Trump may read summary of Ukraine call in ‘fireside chat’: interview
By Doina Chiacu
WASHINGTON (Reuters) – “READ THE TRANSCRIPT!” U.S. President Donald Trump exhorts regularly on Twitter, referring to a telephone call with Ukraine’s president that led to an impeachment inquiry. Now he is threatening to do just that – on live television.
Trump told the Washington Examiner he would not cooperate with congressional impeachment proceedings and might read out loud a transcript of a July 25 call in which Trump asks President Volodymyr Zelenskiy to investigate a domestic political rival.

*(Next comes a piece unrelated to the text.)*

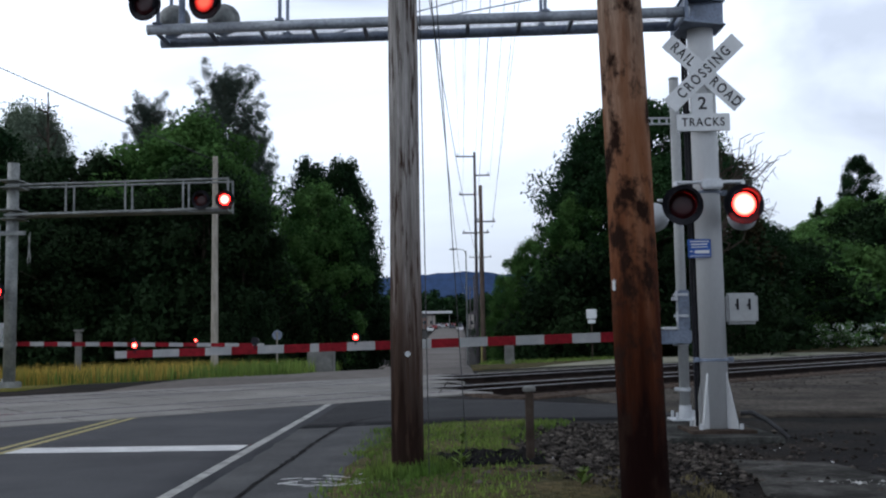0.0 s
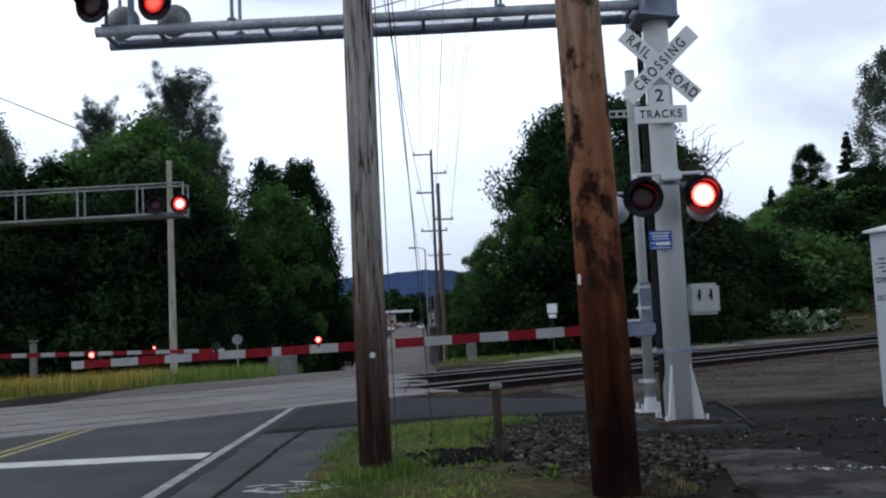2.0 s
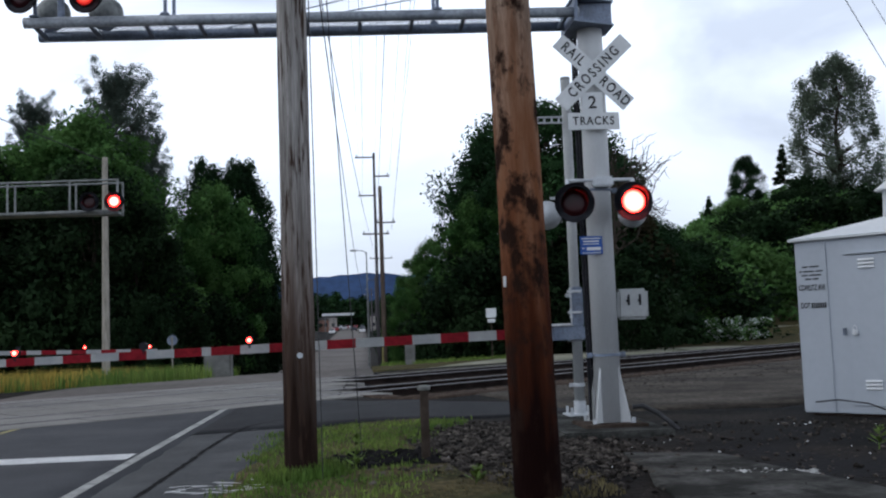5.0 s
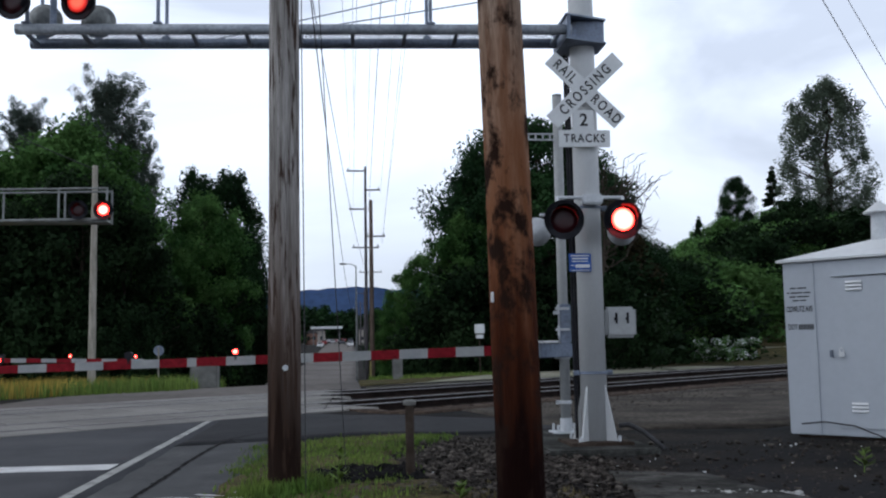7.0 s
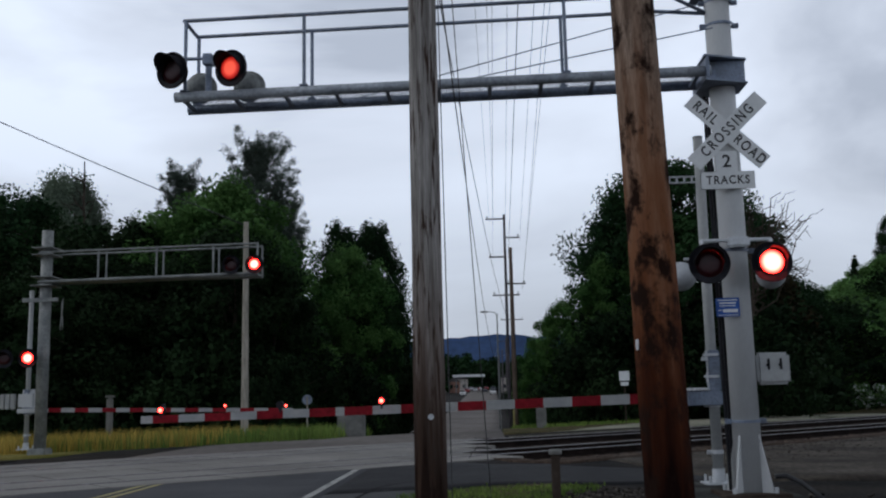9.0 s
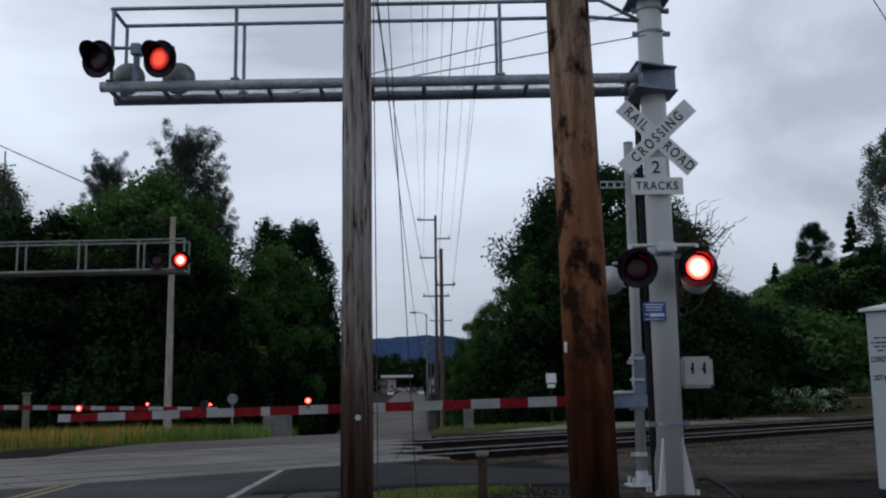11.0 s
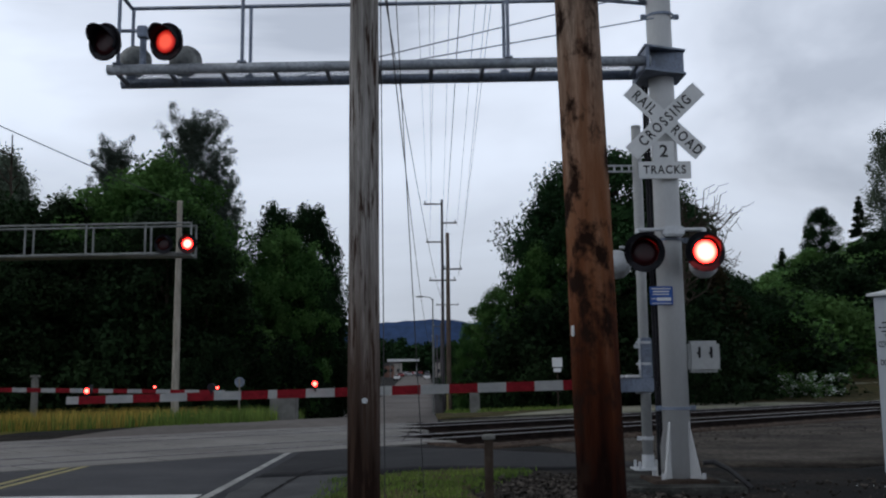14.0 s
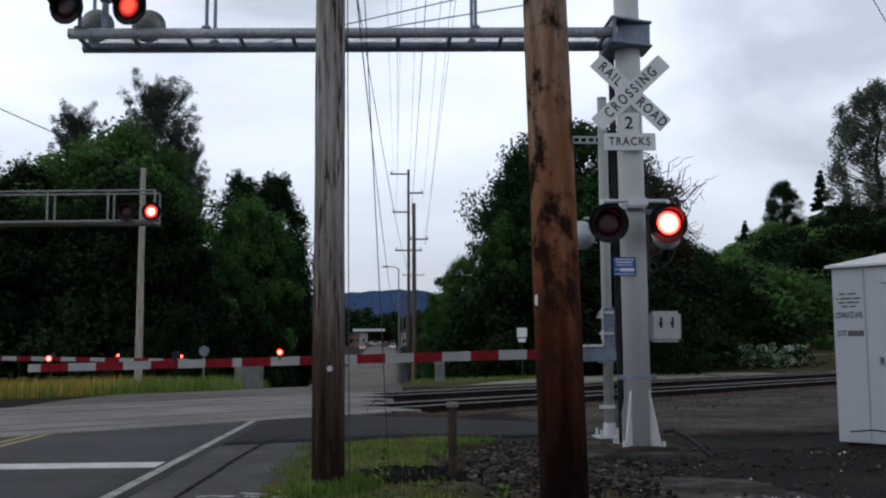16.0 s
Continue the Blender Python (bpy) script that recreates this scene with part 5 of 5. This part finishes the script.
car(-5.6, 205, CAR_PAINTS[0], "white parked car far along the street")
car(0.7, 215, CAR_PAINTS[0], "white car far along the street")
car(-1.2, 235, CAR_PAINTS[1], "dark car far along the street")
car(-3.6, 245, CAR_PAINTS[3], "silver car far along the street")
car(-5.4, 232, CAR_PAINTS[2], "red parked car far along the street")
car(0.9, 250, CAR_PAINTS[1], "dark car far along the street")
for i in range(26):
    px = 690 + 240 * ((i * 0.618) % 1.0)
    yy = 300 + 12 * i if abs(px - 800) > 62 else 450 + 9 * i
    plant("far", at_px(px, yy), yy, 10 + 6 * ((i * 0.37) % 1.0), wide=1.2)
for i in range(18):
    px = 745 + 120 * ((i * 0.618) % 1.0)
    plant("far", at_px(px, 480 + 14 * i), 480 + 14 * i, 13 + 7 * ((i * 0.37) % 1.0), wide=1.3)
c_rng = random.Random(12)
for i in range(10):
    lane = (-5.3, -3.4, -1.0, 0.9)[i % 4]
    car(lane, 262 + 9 * i, CAR_PAINTS[c_rng.randrange(4)], "small distant car on the far street")
MORTAR = material("pale_crumbled_mortar", ((0.22, 0.22, 0.21), (0.42, 0.42, 0.40)), 0.95, scale=5, bump=0.5, bump_scale=30, island=0.4, spec=0.1)
rocks("mortar_crumbs", 800, lambda x, y: math.exp(-((y - 8.78 - 0.28 * (3.45 - x) + 0.05 * noise.noise((x * 6, y * 6, 2))) / 0.07) ** 2) * ss(2.75, 3.3, x) * (1 - ss(3.62, 3.72, x)),
      (2.75, 3.75, 8.4, 9.4), 0.005, 0.030, MORTAR, "pale crumbled mortar along the slab's edge", 38)


# ---- what flashes ----
def motions():
    """Each lamp disc comes forward to its lens while lit and sits back in the housing while dark."""
    for lamp, phase, front, back in LIT:
        rows = []
        spans = flashes(phase)

        def lit(t):
            return any(a <= t < b for a, b in spans)

        rows.append((0.0, pose(0, front if lit(0.0) else back, 0)))
        for a, b in spans:
            for t, before, after in ((a, back, front), (b, front, back)):
                if 0.05 < t < 15.95:
                    f = round(t * FPS)
                    rows.append(((f - 1) / FPS, pose(0, before, 0)))
                    rows.append((f / FPS, pose(0, after, 0)))
        rows.append((16.0, pose(0, front if lit(16.0) else back, 0)))
        walk(lamp, rows)


motions()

“This is over a phone call that is a good call,” Trump told the Examiner in an interview. “At some point, I’m going to sit down, perhaps as a fireside chat on live television, and I will read the transcript of the call, because people have to hear it. When you read it, it’s a straight call.”
Trump’s reference to the fireside chat recalled the informal evening radio addresses President Franklin D. Roosevelt used to reassure Americans facing hardships during the Great Depression – a far cry from a U.S. president defending himself against impeachment.

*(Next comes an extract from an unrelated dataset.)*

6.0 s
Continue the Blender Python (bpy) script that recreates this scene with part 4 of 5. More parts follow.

The Trump administration in September released a detailed summary of the 30-minute call – not a precise transcript – based on notes taken by aides, as Democrats in the House of Representatives began looking into Trump’s call following a whistleblower complaint.
The House, which is controlled by Democrats, approved rules on Thursday for the next, more public, stage in the inquiry into the Republican president’s attempt to have Ukraine investigate a domestic political rival.
The inquiry centers on whether Trump solicited foreign interference and aid in a U.S. election, which federal law prohibits. Democrats are also investigating whether Trump withheld $391 million in American aid to vulnerable Ukraine, who faced a military threat from Russian-backed separatists, as leverage to get Zelenskiy to announce an investigation into former Vice President Joe Biden and his son Hunter. [
Biden is a leading contender for the Democratic nomination to face Trump in the November 2020 presidential election. Hunter Biden sat on the board of a Ukrainian energy company. There has been no evidence of wrongdoing on their part.
Current and former Trump administration officials have testified behind closed doors that the White House went outside normal diplomatic channels to pressure Zelenskiy to investigate the Bidens.
Trump has insisted he did nothing wrong. He said his administration would continue to not honor document requests and subpoenas.
He told the Examiner he would fight back with a defense of the Ukraine call and use his well-honed art of the slogan, offering T-shirts emblazoned with “Read the transcript.”